6. When we have come to the conclusion that the allotment of shares cannot be termed as purchase, then the assessee cannot be said to be carrying on a speculation business to the extent to which the business consists of the purchase and sale of such shares. Thus it shall not be covered under Explanation to Section 73 and therefore the second question in Tax Appeal No. 957 of 2006 is also required to be answered in favour of assessee. Accordingly, the levy of penalty u/s 271(1)(c) shall not arise and therefore the question raised in Tax Appeal No. 1644 of 2008 is also answered in favour of assessee.

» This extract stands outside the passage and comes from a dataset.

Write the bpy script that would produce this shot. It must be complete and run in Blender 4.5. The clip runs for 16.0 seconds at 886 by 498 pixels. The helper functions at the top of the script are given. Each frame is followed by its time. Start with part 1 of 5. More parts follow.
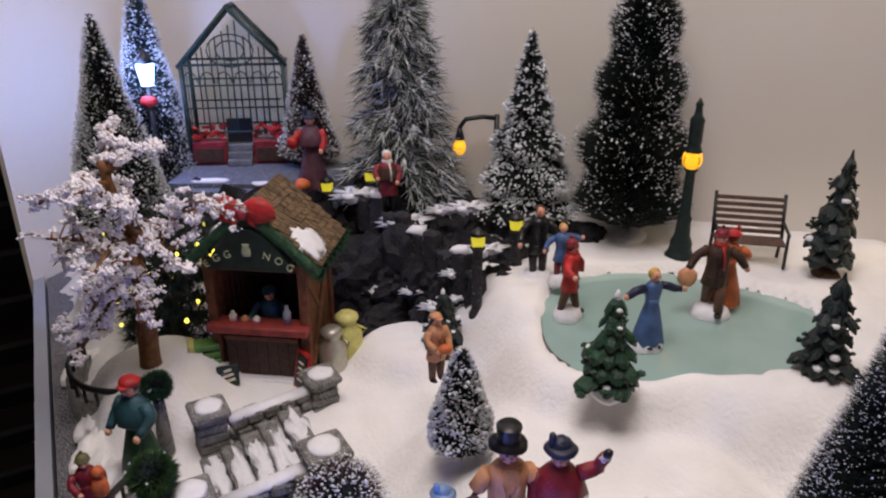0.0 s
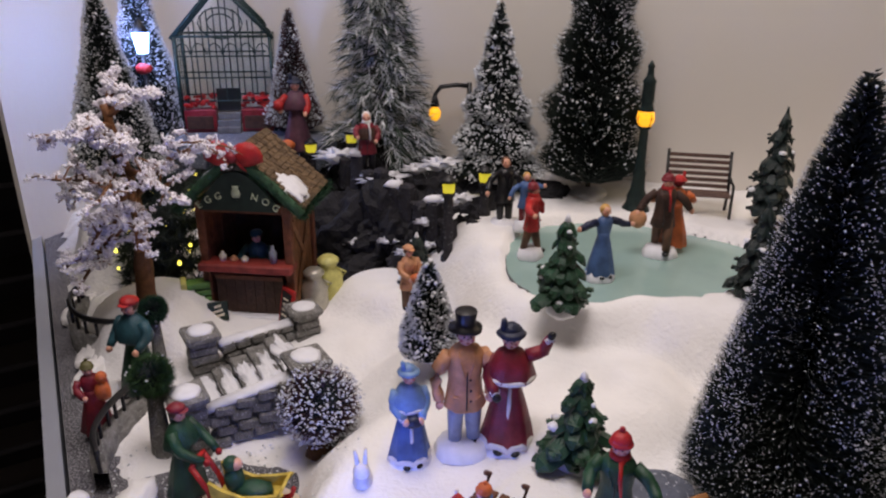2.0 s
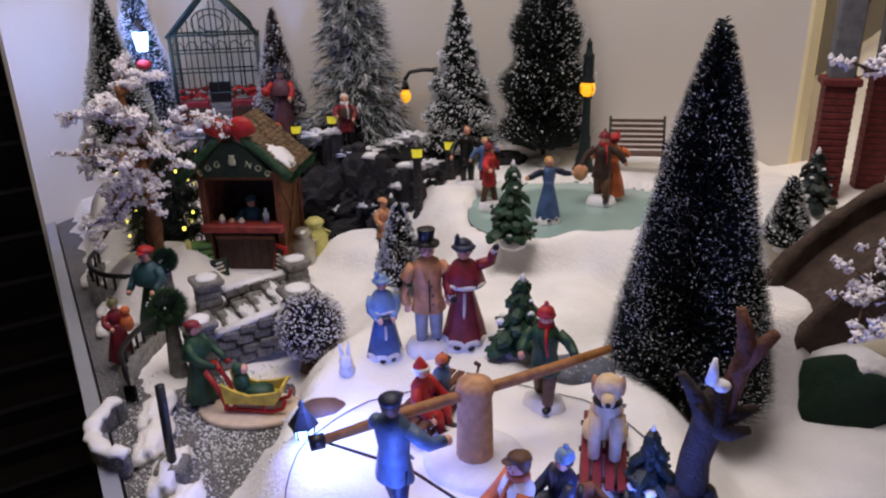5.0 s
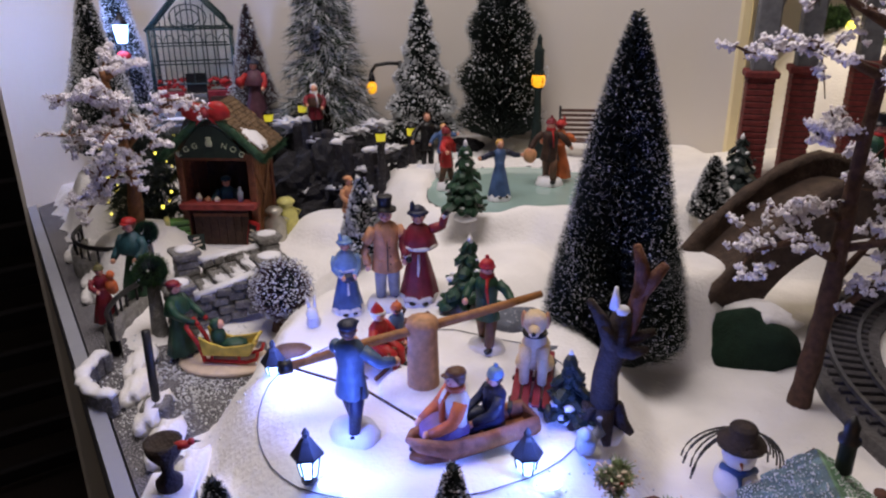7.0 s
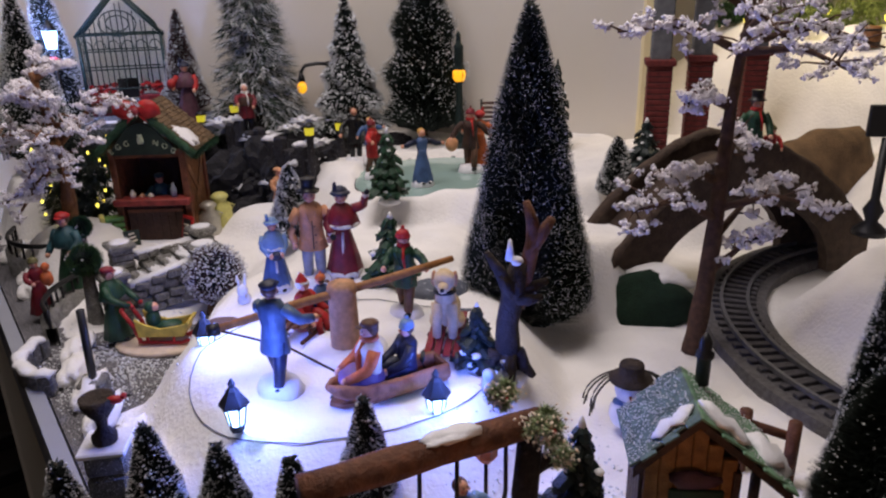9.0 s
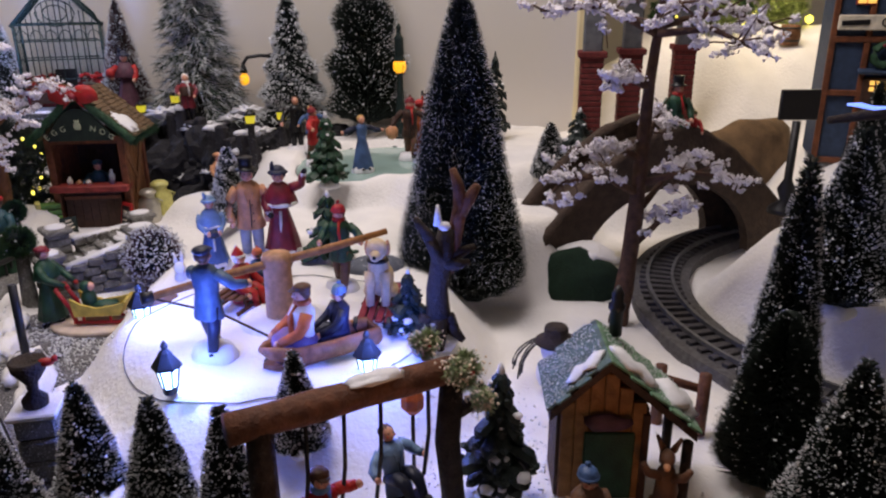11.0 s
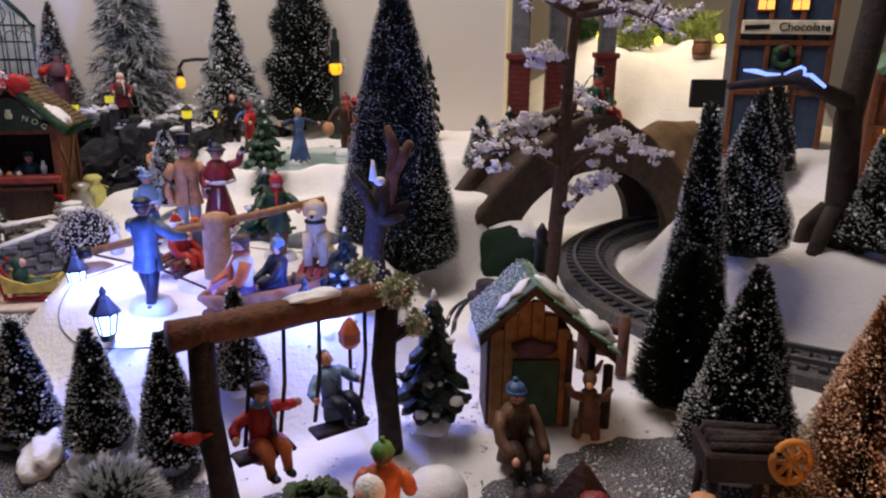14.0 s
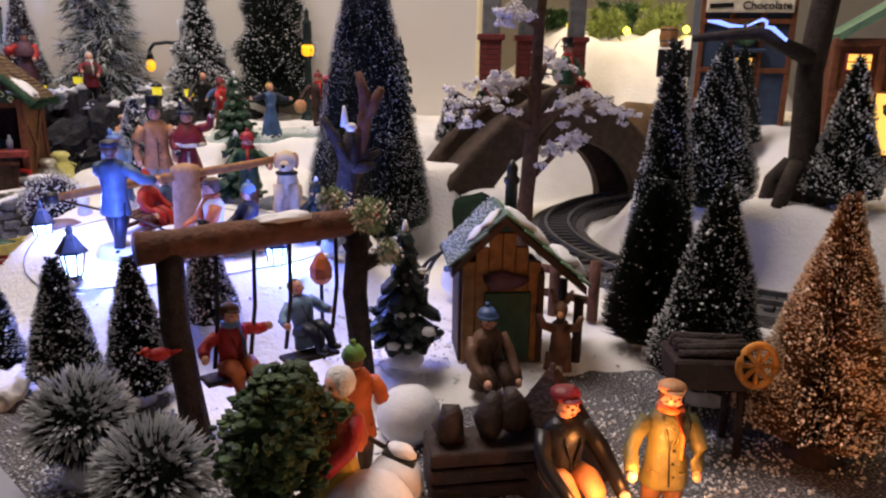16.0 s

7. In view of the above, the questions raised for consideration in the present appeals are answered in favour of the assessee and consequently, the impugned judgment and order passed by the ITAT in ITA No. 2358/Ahd/2004 dated 24.03.2006 is quashed and set aside. The Tribunal is wrong in holding that getting the shares by allotment on application in Public Issue is purchase within the meaning of the word ‘purchase’ under Explanation to Section 73 and in holding that the sale of such shares becomes the speculation business under the said Explanation. The judgment and order in ITA No. 388/Ahd/2007 dated 08.06.2007 is confirmed. Hence, Tax Appeal No. 957 of 2006 is allowed and Tax Appeal No. 1644 of 2008 is dismissed. No costs.